Stated exercise: Please output every line of the material as it stands, without the pictures.

Supplied information:

** Start **

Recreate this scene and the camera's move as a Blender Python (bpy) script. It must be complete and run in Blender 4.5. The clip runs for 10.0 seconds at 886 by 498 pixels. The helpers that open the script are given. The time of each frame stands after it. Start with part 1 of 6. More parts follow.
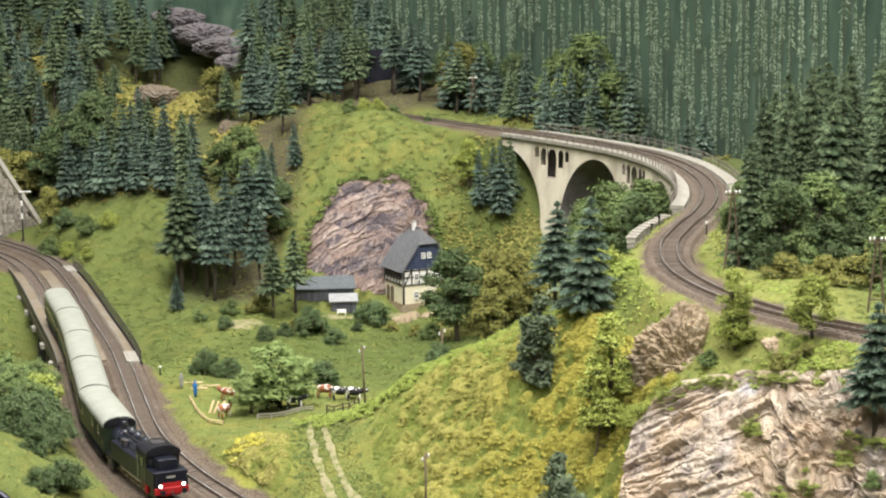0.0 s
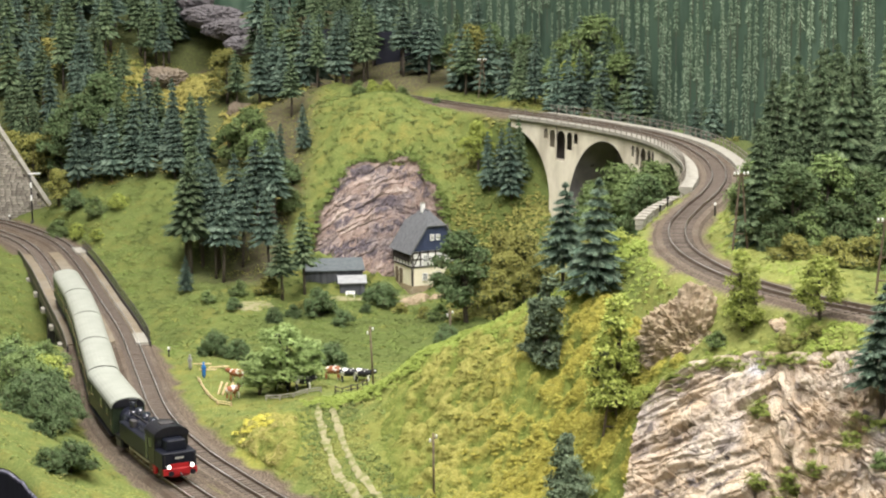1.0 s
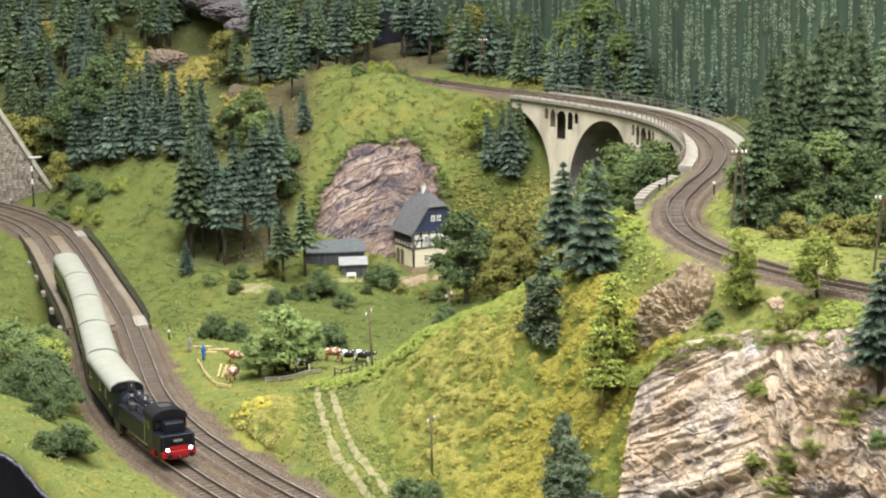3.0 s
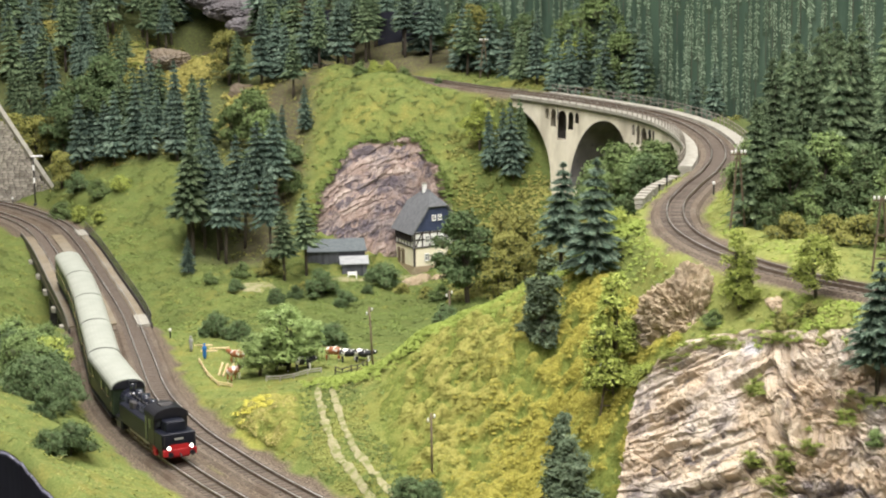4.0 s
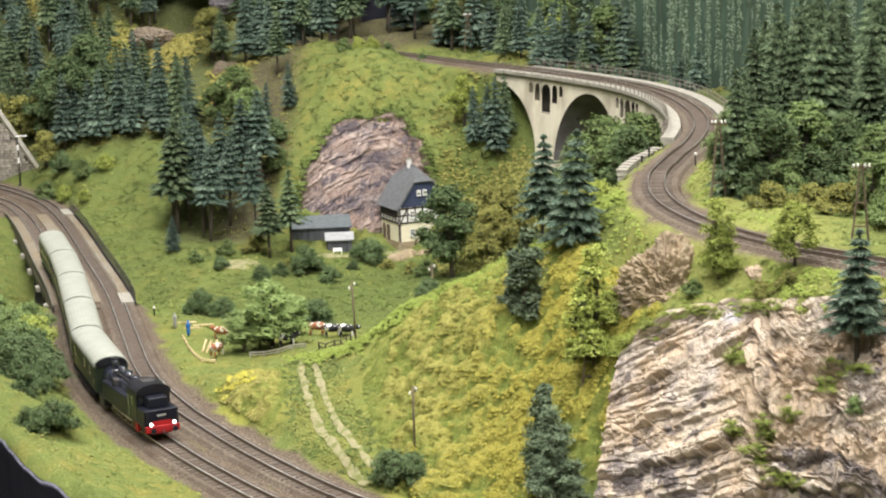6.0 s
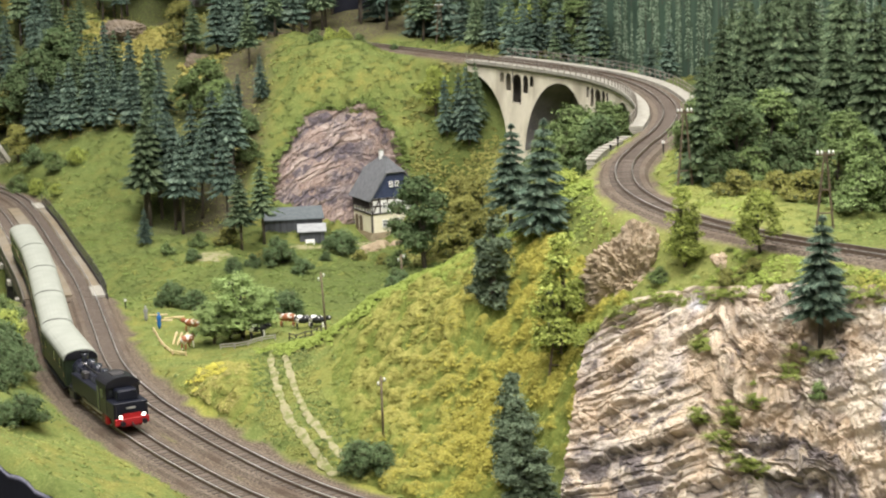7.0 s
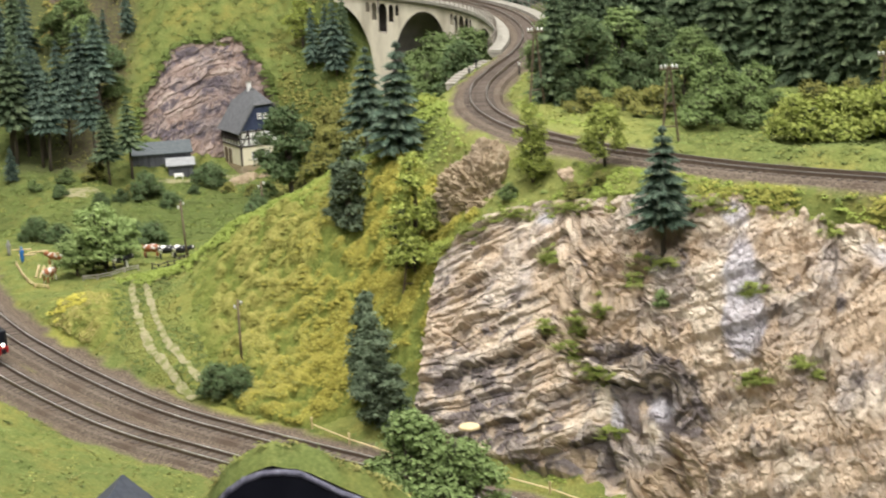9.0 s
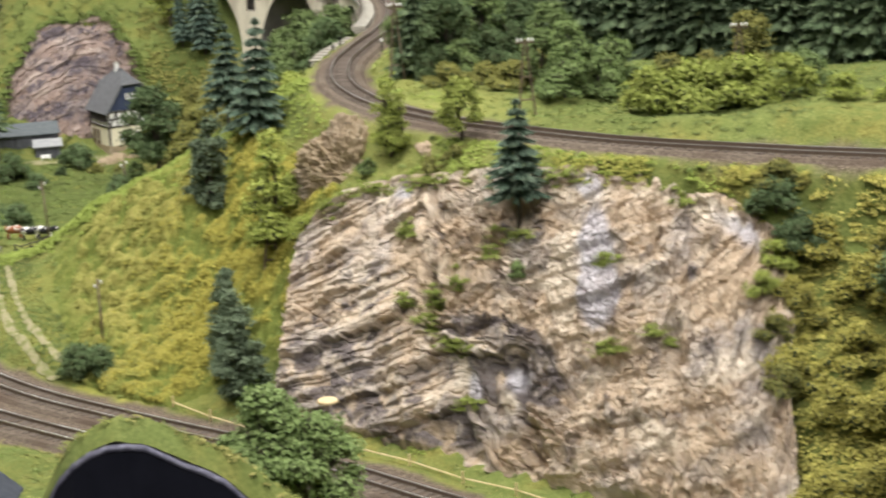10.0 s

** End **

Answer to this problem:
Recreate this scene and the camera's move as a Blender Python (bpy) script. It must be complete and run in Blender 4.5. The clip runs for 10.0 seconds at 886 by 498 pixels. The helpers that open the script are given. The time of each frame stands after it. Start with part 1 of 6. More parts follow.
0.0 s
1.0 s
3.0 s
4.0 s
6.0 s
7.0 s
9.0 s
10.0 s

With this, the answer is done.